Once again you summed everyhig up so eloquently that it left very little to say in my own blog... :)

Instead I'm commenting the Galactica thingy. It's good you pointed out the yong captain. I wouldn't have known him! He sure has grown... I wonder if he's any relation to David Bamber (Mr. Collins, you know).

Sarin said...

Mr. Collins? Brrr...I still have cold shivers every time I hear his name. "Thanks" to you Tytti! Damn it.

Sarin said...

I couldn't find info about James and David Bamber and their possible family connection. But David Bamber's wife is a niece of Clive Swift, who plays Richard (Hyacint's hubby) in Keeping up Apperances.

Seems like at least all the english actors are somehow related.
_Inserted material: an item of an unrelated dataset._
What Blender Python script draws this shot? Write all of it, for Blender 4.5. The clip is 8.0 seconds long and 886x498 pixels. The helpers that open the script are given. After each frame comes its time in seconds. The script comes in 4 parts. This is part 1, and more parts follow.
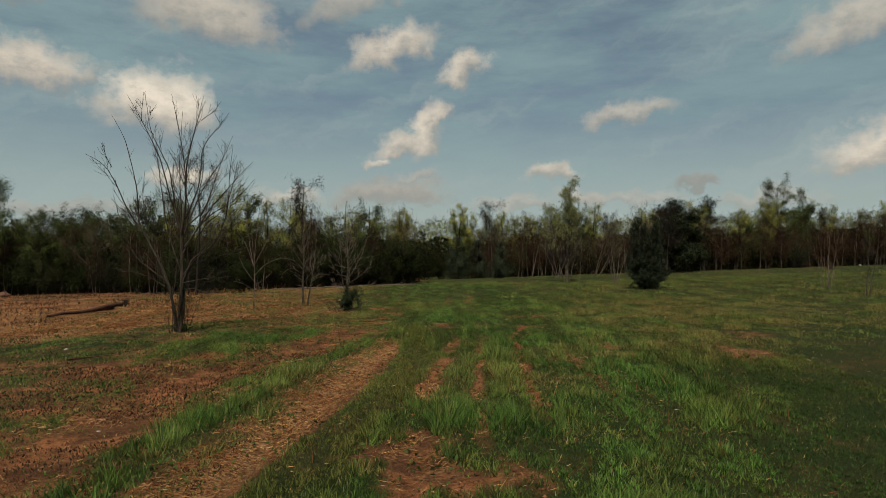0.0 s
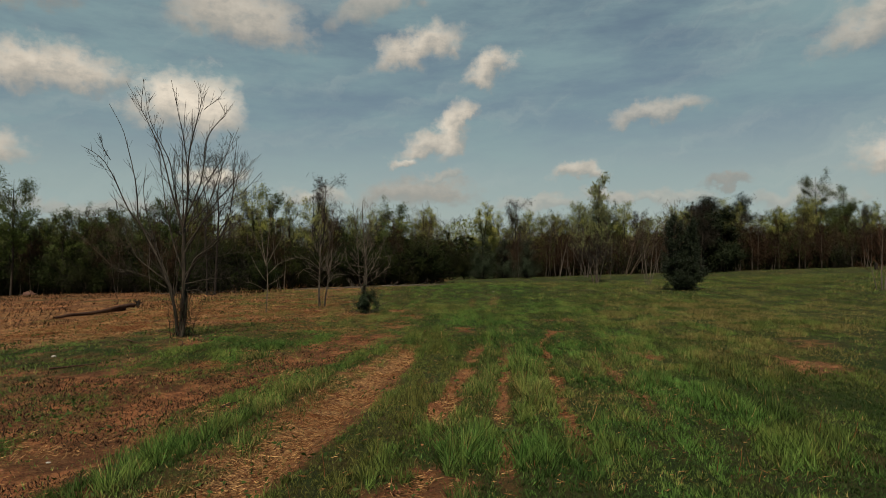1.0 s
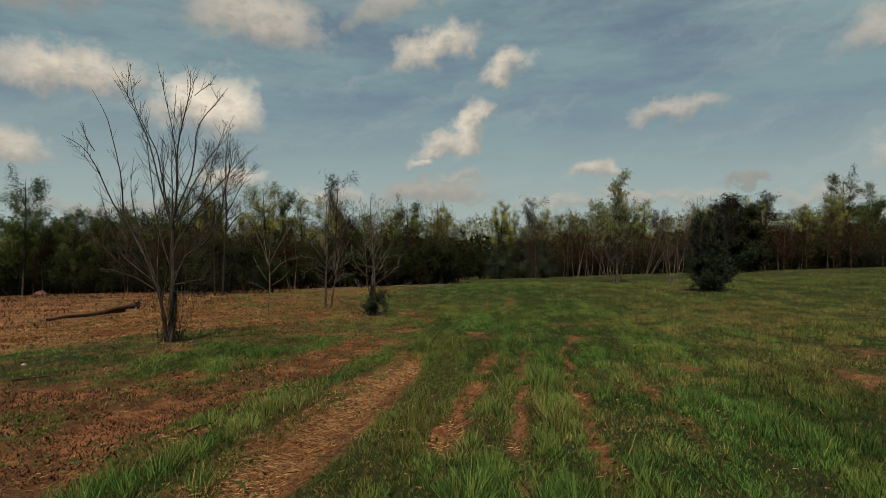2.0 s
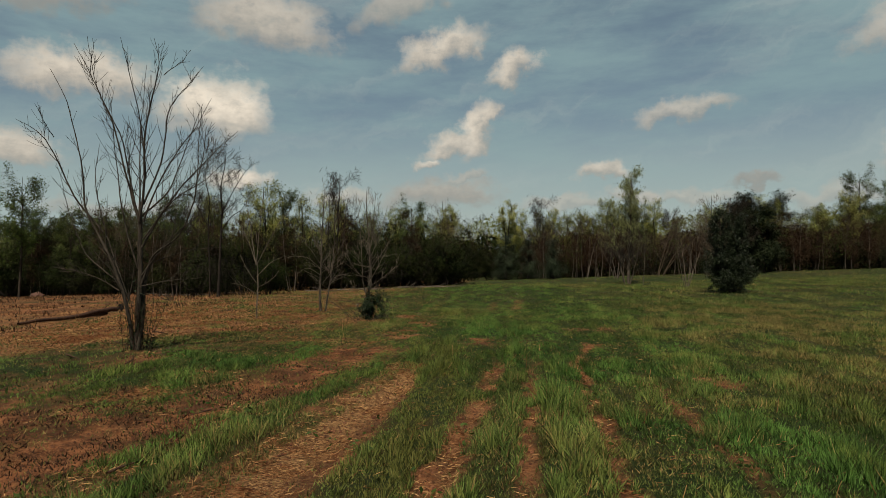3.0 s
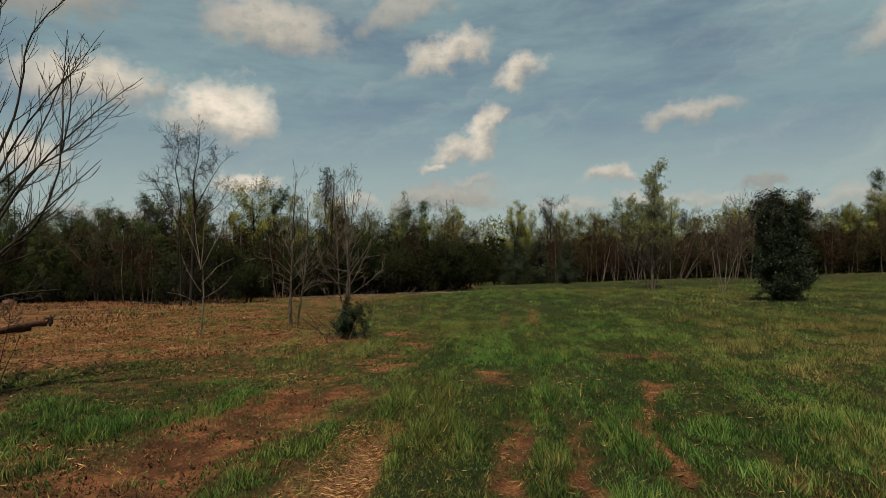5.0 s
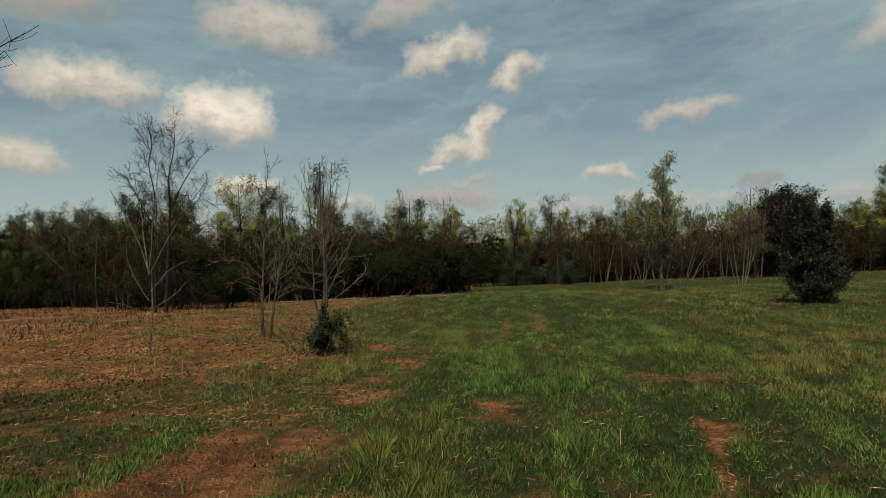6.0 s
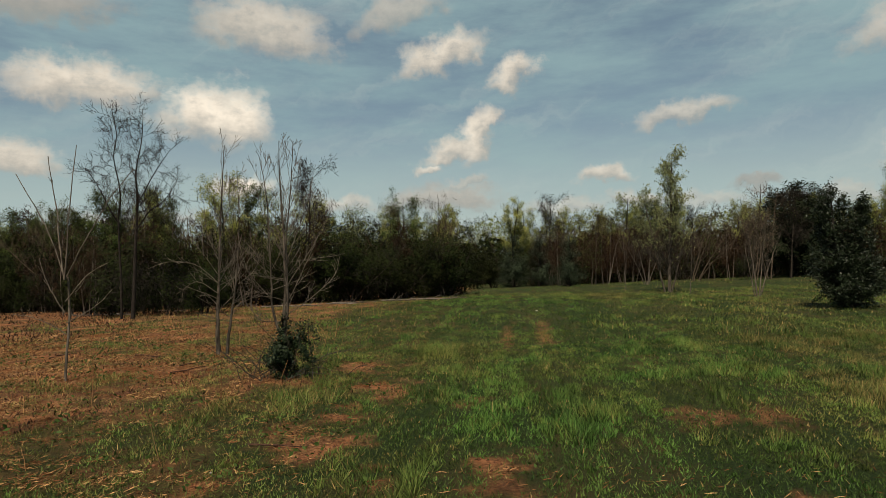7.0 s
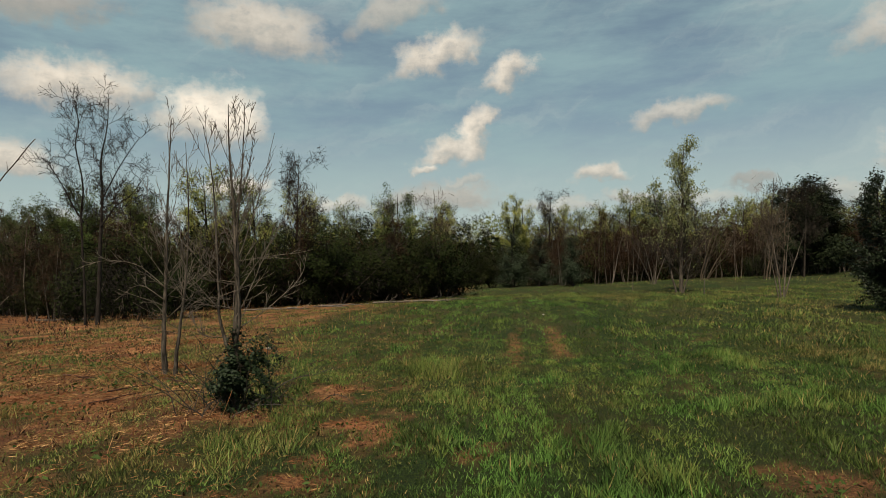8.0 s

Like european monarchs. : )

Sarin said...

Jamie Bamber! Not James. Sorree!

I am blabbering in your blog since I got nothing better to do while waiting for the ride to the party.

Well, at least David Bamber isn't Jamie's father. That much I found out. But Jamie has got a daughter called Darcy! What kind of a name is that for a girl? A pretty name,sure. But still....

Johanna said...

Nah, Tytti, you had plenty to say in your own blog, too. :)

And yes, Apollo is indeed one of the reasons I was so eager to see BSG. (But only one reason, heh.) It's nice to see Jamie Bamber as a bit stronger character (compared to Kennedy's character in Hornblower), with more attitude and rough corners, so to say.

And let's keep Mr. Collins out of this discussion, shall we, ladies? ;)

doc 123 said...

I'm not sure if this comment is appropriate, so if it isn't please pardon me - but it seems a testament to David Bamber that his portrayal of Mr. Collins raised such a reaction here. Now I'll go away and let y'all get on with your discussion.